INFORMATION SUPPLIED:

········

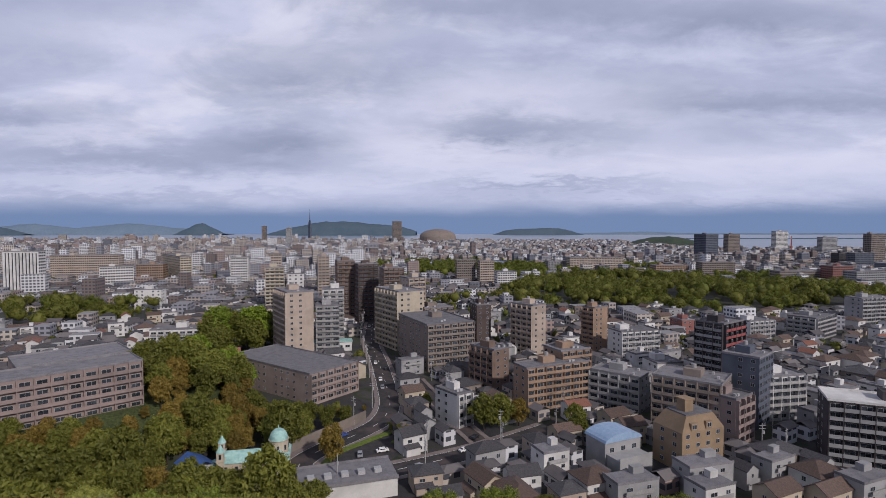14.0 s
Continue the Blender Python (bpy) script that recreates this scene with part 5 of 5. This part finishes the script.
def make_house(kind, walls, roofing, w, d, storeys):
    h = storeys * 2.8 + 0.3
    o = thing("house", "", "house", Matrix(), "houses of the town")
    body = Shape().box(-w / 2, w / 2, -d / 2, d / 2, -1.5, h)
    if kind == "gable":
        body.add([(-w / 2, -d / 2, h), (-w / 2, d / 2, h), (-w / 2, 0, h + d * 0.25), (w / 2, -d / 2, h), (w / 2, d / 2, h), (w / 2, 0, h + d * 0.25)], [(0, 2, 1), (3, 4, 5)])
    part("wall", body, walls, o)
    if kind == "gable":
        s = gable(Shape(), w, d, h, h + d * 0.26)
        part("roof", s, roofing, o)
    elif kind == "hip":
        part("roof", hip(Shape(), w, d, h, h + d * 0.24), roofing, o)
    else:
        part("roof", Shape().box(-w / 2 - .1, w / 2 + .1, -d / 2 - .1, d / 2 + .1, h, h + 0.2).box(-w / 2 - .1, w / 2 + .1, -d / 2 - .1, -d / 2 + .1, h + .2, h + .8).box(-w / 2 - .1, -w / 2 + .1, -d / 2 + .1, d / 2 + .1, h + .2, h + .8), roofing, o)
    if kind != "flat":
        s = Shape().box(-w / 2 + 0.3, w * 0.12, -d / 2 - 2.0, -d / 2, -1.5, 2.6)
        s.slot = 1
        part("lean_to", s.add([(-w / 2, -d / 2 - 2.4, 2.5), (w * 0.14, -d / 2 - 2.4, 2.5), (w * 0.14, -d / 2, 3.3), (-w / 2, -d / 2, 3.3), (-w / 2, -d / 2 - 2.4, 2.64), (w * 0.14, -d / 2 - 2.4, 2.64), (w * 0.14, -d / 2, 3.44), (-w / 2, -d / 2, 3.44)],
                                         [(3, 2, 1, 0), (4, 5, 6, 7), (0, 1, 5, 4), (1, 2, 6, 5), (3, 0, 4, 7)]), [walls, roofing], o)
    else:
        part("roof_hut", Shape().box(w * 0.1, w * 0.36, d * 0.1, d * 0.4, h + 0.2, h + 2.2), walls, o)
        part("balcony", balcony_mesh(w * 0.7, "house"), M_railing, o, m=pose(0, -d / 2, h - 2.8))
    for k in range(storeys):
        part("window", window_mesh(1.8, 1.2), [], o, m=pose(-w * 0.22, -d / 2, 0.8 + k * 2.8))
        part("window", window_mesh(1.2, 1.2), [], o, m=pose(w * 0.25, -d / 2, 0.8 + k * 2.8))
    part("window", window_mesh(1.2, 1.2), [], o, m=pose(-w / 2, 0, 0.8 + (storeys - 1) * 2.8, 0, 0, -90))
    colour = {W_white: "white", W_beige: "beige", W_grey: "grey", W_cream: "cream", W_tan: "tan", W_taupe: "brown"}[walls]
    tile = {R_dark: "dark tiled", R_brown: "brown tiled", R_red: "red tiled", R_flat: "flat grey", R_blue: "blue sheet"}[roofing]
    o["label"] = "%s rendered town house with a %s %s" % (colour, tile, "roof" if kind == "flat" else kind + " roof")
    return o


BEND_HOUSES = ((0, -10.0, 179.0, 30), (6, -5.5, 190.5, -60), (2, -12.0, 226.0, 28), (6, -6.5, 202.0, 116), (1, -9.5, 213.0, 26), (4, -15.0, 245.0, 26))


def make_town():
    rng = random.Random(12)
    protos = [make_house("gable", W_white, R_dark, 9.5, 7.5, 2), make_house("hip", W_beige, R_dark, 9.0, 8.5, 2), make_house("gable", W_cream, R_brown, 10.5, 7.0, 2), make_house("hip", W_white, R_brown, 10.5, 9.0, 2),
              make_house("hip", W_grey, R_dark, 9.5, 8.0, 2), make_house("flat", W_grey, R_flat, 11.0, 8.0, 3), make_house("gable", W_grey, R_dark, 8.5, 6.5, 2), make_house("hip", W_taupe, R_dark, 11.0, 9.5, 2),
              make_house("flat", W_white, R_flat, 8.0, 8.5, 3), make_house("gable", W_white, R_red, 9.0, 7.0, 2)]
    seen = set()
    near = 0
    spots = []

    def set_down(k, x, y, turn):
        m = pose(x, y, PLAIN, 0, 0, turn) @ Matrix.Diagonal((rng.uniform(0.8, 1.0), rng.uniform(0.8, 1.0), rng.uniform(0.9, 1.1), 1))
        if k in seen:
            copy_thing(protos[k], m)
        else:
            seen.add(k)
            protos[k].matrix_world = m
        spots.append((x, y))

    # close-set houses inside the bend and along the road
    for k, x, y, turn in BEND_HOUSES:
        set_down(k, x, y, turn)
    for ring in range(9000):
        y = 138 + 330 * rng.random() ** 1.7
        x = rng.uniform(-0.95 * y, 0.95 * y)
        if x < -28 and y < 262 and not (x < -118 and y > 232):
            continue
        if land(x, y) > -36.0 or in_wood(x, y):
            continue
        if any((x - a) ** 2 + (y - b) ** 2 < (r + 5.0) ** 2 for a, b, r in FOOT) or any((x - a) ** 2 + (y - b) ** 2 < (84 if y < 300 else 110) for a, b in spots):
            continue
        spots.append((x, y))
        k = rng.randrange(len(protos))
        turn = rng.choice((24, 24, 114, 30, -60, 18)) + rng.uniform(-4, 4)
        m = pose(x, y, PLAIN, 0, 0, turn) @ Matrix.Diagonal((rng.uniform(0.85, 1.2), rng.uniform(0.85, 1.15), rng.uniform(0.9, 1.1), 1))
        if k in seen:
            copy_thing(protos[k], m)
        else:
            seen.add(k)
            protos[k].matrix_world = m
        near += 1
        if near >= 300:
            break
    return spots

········

SHORT PROBLEM: Leave every image out, and retype the material exactly.

TASK ANSWER:
14.0 s
Continue the Blender Python (bpy) script that recreates this scene with part 5 of 5. This part finishes the script.
def make_house(kind, walls, roofing, w, d, storeys):
    h = storeys * 2.8 + 0.3
    o = thing("house", "", "house", Matrix(), "houses of the town")
    body = Shape().box(-w / 2, w / 2, -d / 2, d / 2, -1.5, h)
    if kind == "gable":
        body.add([(-w / 2, -d / 2, h), (-w / 2, d / 2, h), (-w / 2, 0, h + d * 0.25), (w / 2, -d / 2, h), (w / 2, d / 2, h), (w / 2, 0, h + d * 0.25)], [(0, 2, 1), (3, 4, 5)])
    part("wall", body, walls, o)
    if kind == "gable":
        s = gable(Shape(), w, d, h, h + d * 0.26)
        part("roof", s, roofing, o)
    elif kind == "hip":
        part("roof", hip(Shape(), w, d, h, h + d * 0.24), roofing, o)
    else:
        part("roof", Shape().box(-w / 2 - .1, w / 2 + .1, -d / 2 - .1, d / 2 + .1, h, h + 0.2).box(-w / 2 - .1, w / 2 + .1, -d / 2 - .1, -d / 2 + .1, h + .2, h + .8).box(-w / 2 - .1, -w / 2 + .1, -d / 2 + .1, d / 2 + .1, h + .2, h + .8), roofing, o)
    if kind != "flat":
        s = Shape().box(-w / 2 + 0.3, w * 0.12, -d / 2 - 2.0, -d / 2, -1.5, 2.6)
        s.slot = 1
        part("lean_to", s.add([(-w / 2, -d / 2 - 2.4, 2.5), (w * 0.14, -d / 2 - 2.4, 2.5), (w * 0.14, -d / 2, 3.3), (-w / 2, -d / 2, 3.3), (-w / 2, -d / 2 - 2.4, 2.64), (w * 0.14, -d / 2 - 2.4, 2.64), (w * 0.14, -d / 2, 3.44), (-w / 2, -d / 2, 3.44)],
                                         [(3, 2, 1, 0), (4, 5, 6, 7), (0, 1, 5, 4), (1, 2, 6, 5), (3, 0, 4, 7)]), [walls, roofing], o)
    else:
        part("roof_hut", Shape().box(w * 0.1, w * 0.36, d * 0.1, d * 0.4, h + 0.2, h + 2.2), walls, o)
        part("balcony", balcony_mesh(w * 0.7, "house"), M_railing, o, m=pose(0, -d / 2, h - 2.8))
    for k in range(storeys):
        part("window", window_mesh(1.8, 1.2), [], o, m=pose(-w * 0.22, -d / 2, 0.8 + k * 2.8))
        part("window", window_mesh(1.2, 1.2), [], o, m=pose(w * 0.25, -d / 2, 0.8 + k * 2.8))
    part("window", window_mesh(1.2, 1.2), [], o, m=pose(-w / 2, 0, 0.8 + (storeys - 1) * 2.8, 0, 0, -90))
    colour = {W_white: "white", W_beige: "beige", W_grey: "grey", W_cream: "cream", W_tan: "tan", W_taupe: "brown"}[walls]
    tile = {R_dark: "dark tiled", R_brown: "brown tiled", R_red: "red tiled", R_flat: "flat grey", R_blue: "blue sheet"}[roofing]
    o["label"] = "%s rendered town house with a %s %s" % (colour, tile, "roof" if kind == "flat" else kind + " roof")
    return o


BEND_HOUSES = ((0, -10.0, 179.0, 30), (6, -5.5, 190.5, -60), (2, -12.0, 226.0, 28), (6, -6.5, 202.0, 116), (1, -9.5, 213.0, 26), (4, -15.0, 245.0, 26))


def make_town():
    rng = random.Random(12)
    protos = [make_house("gable", W_white, R_dark, 9.5, 7.5, 2), make_house("hip", W_beige, R_dark, 9.0, 8.5, 2), make_house("gable", W_cream, R_brown, 10.5, 7.0, 2), make_house("hip", W_white, R_brown, 10.5, 9.0, 2),
              make_house("hip", W_grey, R_dark, 9.5, 8.0, 2), make_house("flat", W_grey, R_flat, 11.0, 8.0, 3), make_house("gable", W_grey, R_dark, 8.5, 6.5, 2), make_house("hip", W_taupe, R_dark, 11.0, 9.5, 2),
              make_house("flat", W_white, R_flat, 8.0, 8.5, 3), make_house("gable", W_white, R_red, 9.0, 7.0, 2)]
    seen = set()
    near = 0
    spots = []

    def set_down(k, x, y, turn):
        m = pose(x, y, PLAIN, 0, 0, turn) @ Matrix.Diagonal((rng.uniform(0.8, 1.0), rng.uniform(0.8, 1.0), rng.uniform(0.9, 1.1), 1))
        if k in seen:
            copy_thing(protos[k], m)
        else:
            seen.add(k)
            protos[k].matrix_world = m
        spots.append((x, y))

    # close-set houses inside the bend and along the road
    for k, x, y, turn in BEND_HOUSES:
        set_down(k, x, y, turn)
    for ring in range(9000):
        y = 138 + 330 * rng.random() ** 1.7
        x = rng.uniform(-0.95 * y, 0.95 * y)
        if x < -28 and y < 262 and not (x < -118 and y > 232):
            continue
        if land(x, y) > -36.0 or in_wood(x, y):
            continue
        if any((x - a) ** 2 + (y - b) ** 2 < (r + 5.0) ** 2 for a, b, r in FOOT) or any((x - a) ** 2 + (y - b) ** 2 < (84 if y < 300 else 110) for a, b in spots):
            continue
        spots.append((x, y))
        k = rng.randrange(len(protos))
        turn = rng.choice((24, 24, 114, 30, -60, 18)) + rng.uniform(-4, 4)
        m = pose(x, y, PLAIN, 0, 0, turn) @ Matrix.Diagonal((rng.uniform(0.85, 1.2), rng.uniform(0.85, 1.15), rng.uniform(0.9, 1.1), 1))
        if k in seen:
            copy_thing(protos[k], m)
        else:
            seen.add(k)
            protos[k].matrix_world = m
        near += 1
        if near >= 300:
            break
    return spots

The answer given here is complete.